Methodology followed by CIDAUT in Bionanopolys project consists of a three-stage approach. The first stage is the analysis of the thermo-mechanical properties of printed samples, by means of testing. The testing samples were generated in three different printing orientations (this is, edge, flat and upright, as shown in Figure), in order to determine how the printing conditions impact on the mechanical properties. Before next stage, the proper quality of the printed specimens was checked by mean of non-destructive analysis (work carried out by CEA).
The second stage is the implementation of the results from the mechanical characterization in simulation software, using appropriate material models. Consequently, the experimental tests were virtually reproduced by simulation. According to that, material model in software are able to reproduce virtually the physical phenomena that a real material experiments during the characterization tests.

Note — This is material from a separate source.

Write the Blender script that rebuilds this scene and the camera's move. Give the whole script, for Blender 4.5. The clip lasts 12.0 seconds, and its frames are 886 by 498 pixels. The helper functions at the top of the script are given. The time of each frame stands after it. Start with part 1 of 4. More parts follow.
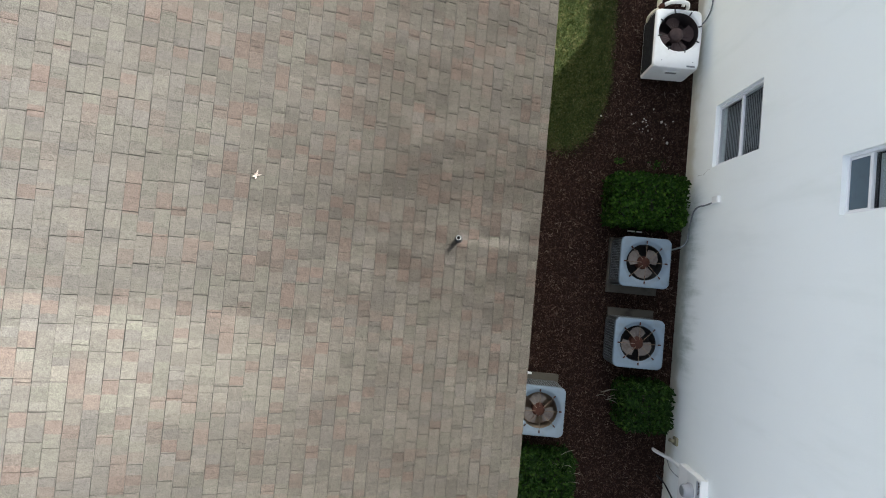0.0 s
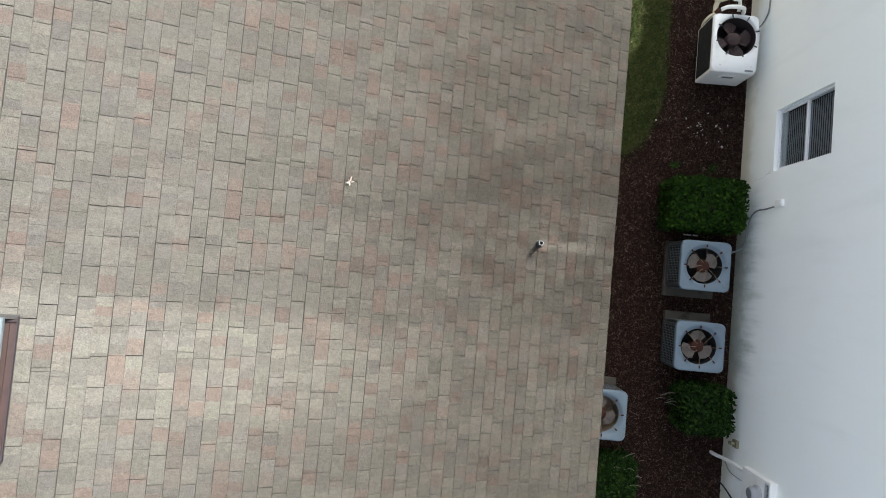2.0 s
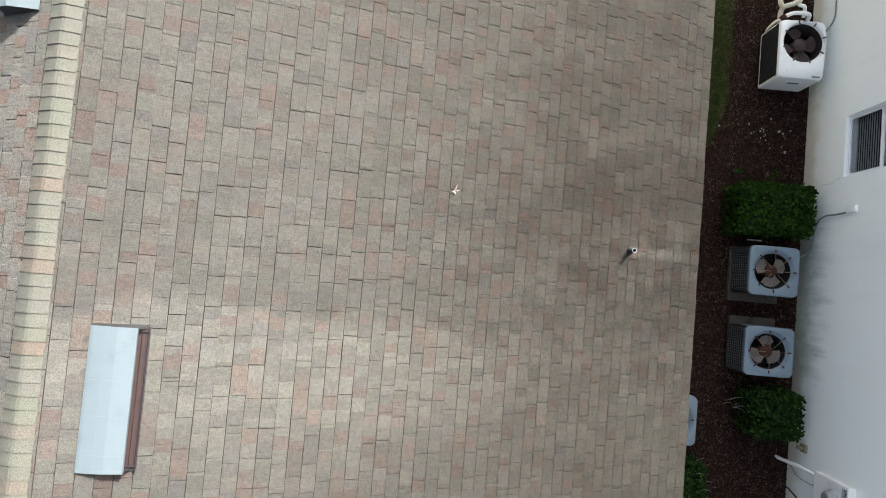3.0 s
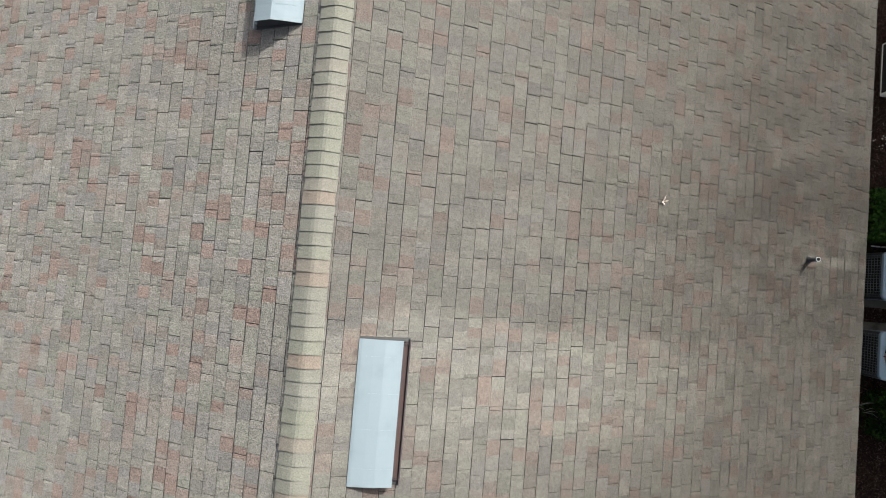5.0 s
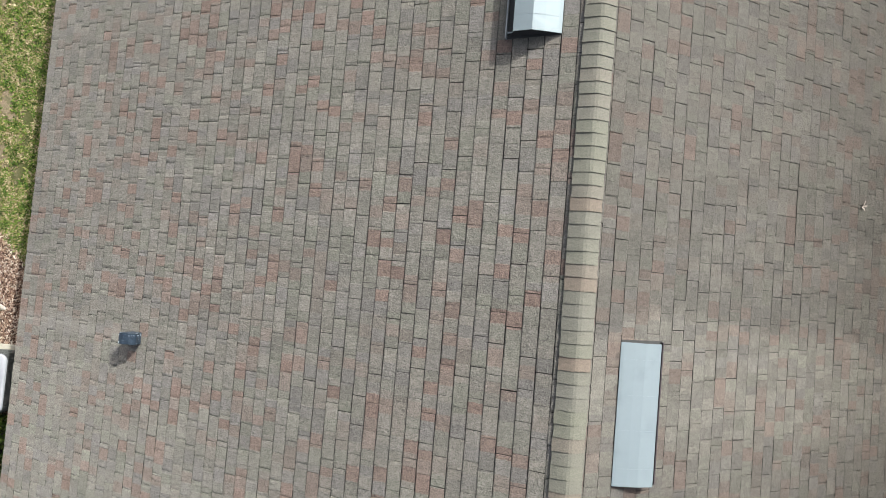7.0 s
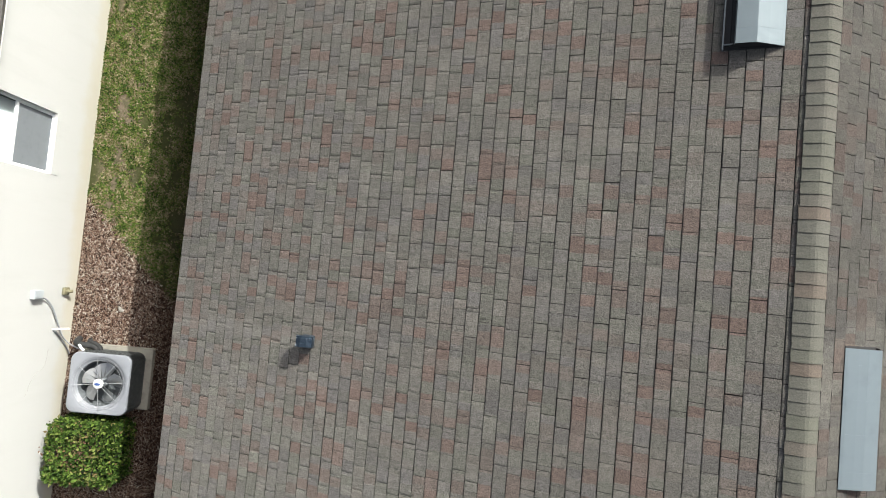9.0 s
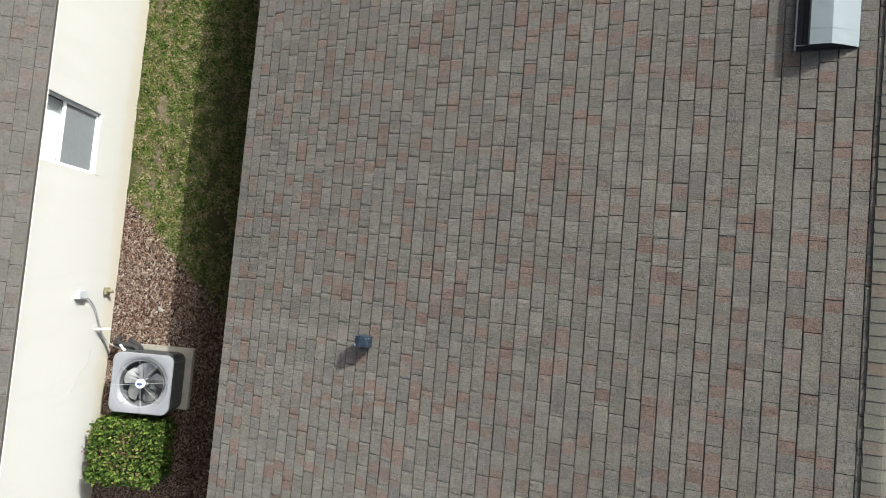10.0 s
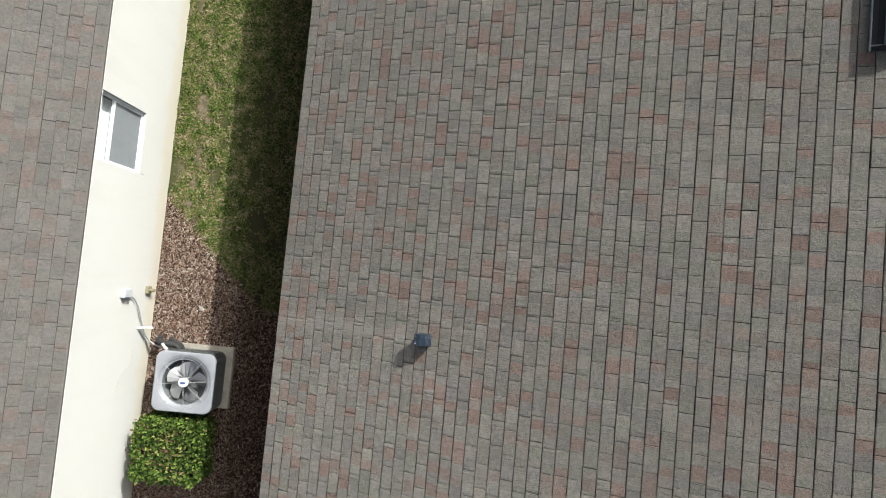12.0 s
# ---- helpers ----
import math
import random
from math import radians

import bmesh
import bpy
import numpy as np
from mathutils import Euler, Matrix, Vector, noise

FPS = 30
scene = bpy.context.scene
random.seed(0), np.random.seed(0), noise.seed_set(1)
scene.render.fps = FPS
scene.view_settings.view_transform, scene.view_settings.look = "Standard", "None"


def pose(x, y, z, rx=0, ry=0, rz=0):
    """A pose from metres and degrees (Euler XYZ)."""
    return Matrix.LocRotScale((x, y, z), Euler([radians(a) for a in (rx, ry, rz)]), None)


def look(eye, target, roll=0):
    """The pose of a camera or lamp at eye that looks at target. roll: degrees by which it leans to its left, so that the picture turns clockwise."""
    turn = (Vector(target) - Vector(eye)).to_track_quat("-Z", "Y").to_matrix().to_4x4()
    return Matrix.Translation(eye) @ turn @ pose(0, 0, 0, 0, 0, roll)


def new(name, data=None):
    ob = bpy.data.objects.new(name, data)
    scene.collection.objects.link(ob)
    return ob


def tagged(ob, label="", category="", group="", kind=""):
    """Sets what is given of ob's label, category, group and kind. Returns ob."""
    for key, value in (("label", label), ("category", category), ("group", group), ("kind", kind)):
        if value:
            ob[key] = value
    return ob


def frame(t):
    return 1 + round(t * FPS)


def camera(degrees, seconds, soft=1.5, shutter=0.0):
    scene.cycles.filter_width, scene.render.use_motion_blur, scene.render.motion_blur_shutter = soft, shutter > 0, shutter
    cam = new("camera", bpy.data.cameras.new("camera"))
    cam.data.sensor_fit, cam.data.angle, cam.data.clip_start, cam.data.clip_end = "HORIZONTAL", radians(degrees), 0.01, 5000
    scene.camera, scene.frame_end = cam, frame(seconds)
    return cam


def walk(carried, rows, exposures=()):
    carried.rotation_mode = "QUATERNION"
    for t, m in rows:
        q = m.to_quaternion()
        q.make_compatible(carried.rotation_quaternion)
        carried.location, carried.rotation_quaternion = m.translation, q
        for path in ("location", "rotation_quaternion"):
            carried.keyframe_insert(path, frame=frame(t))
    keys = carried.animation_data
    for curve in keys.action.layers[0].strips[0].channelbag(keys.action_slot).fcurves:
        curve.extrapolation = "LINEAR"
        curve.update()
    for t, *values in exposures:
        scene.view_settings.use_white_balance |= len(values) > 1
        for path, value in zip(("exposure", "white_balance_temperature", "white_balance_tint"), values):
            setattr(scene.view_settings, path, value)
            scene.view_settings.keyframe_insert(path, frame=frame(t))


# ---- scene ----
cam = camera(76.1, 12.0, soft=1.0)
PATH = [
    (0, 0.468, 0.373, 10.135, 2.32, 0.74, 5.23),
    (0.5, 0.417, 0.364, 10.153, 2.35, 0.75, 5.16),
    (1, 0.216, 0.345, 10.167, 2.37, 0.64, 5.08),
    (1.5, -0.111, 0.328, 10.173, 2.46, 0.56, 5.01),
    (2, -0.585, 0.323, 10.180, 2.49, 0.53, 5.01),
    (2.5, -1.156, 0.317, 10.193, 2.57, 0.47, 4.98),
    (3, -1.762, 0.304, 10.230, 2.57, 0.48, 4.91),
    (5, -4.166, 0.192, 10.268, 2.80, -0.10, 4.74),
    (5.5, -4.747, 0.162, 10.293, 2.72, -0.12, 4.79),
    (6, -5.321, 0.154, 10.319, 2.44, -0.08, 4.82),
    (6.5, -5.917, 0.115, 10.343, 2.39, -0.16, 4.79),
    (7, -6.527, 0.073, 10.380, 2.42, -0.37, 4.85),
    (7.5, -7.120, 0.030, 10.410, 2.53, -0.44, 4.93),
    (9.5, -9.011, -0.116, 10.488, 2.72, -0.45, 5.18),
    (10, -9.332, -0.149, 10.493, 2.74, -0.43, 5.17),
    (10.5, -9.604, -0.176, 10.491, 2.78, -0.38, 5.21),
    (11, -9.834, -0.195, 10.487, 2.84, -0.29, 5.21),
    (11.5, -9.999, -0.221, 10.492, 2.87, -0.33, 5.27),
    (12, -10.051, -0.250, 10.498, 2.91, -0.36, 5.33),
]
EXPOSURES = [(0.0, 2.64, 6500, 5), (3.0, 2.44, 6500, 5), (5.5, 2.14, 6500, 5), (7.5, 1.86, 6500, 5), (9.5, 1.40, 6500, 5), (12.0, 1.45, 6500, 5)]
walk(cam, [(t, pose(x, y, z, rx, ry, rz)) for t, x, y, z, rx, ry, rz in PATH], EXPOSURES)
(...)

The last stage is the tuning-up of the simulation models until achieve the correlation between real and simulate behaviour. Consequently, for a specific geometry of a functional part, once the model for an specific nanocomposite is validated, simulation model allow predicting its best printing orientation and its service behaviour, under different applied loads.

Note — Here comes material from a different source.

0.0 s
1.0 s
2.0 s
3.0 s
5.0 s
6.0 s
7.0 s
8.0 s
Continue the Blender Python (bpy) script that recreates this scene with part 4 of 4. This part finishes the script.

Within the frame work of the Bionanopolys Project, CIDAUT has performed different activities related with 3D printing technologies, in order to give solution to the manufacture of consistent printed parts from bionanocomposites materials. Therefore, CIDAUT offers to the Bionanopolys ecosystem, a full range of service related with the 3D printing, based on printing facilities, characterization testing, materials performance modelling and virtual definition of the printing process, based on simulation of working conditions of the printed parts against the printing orientations.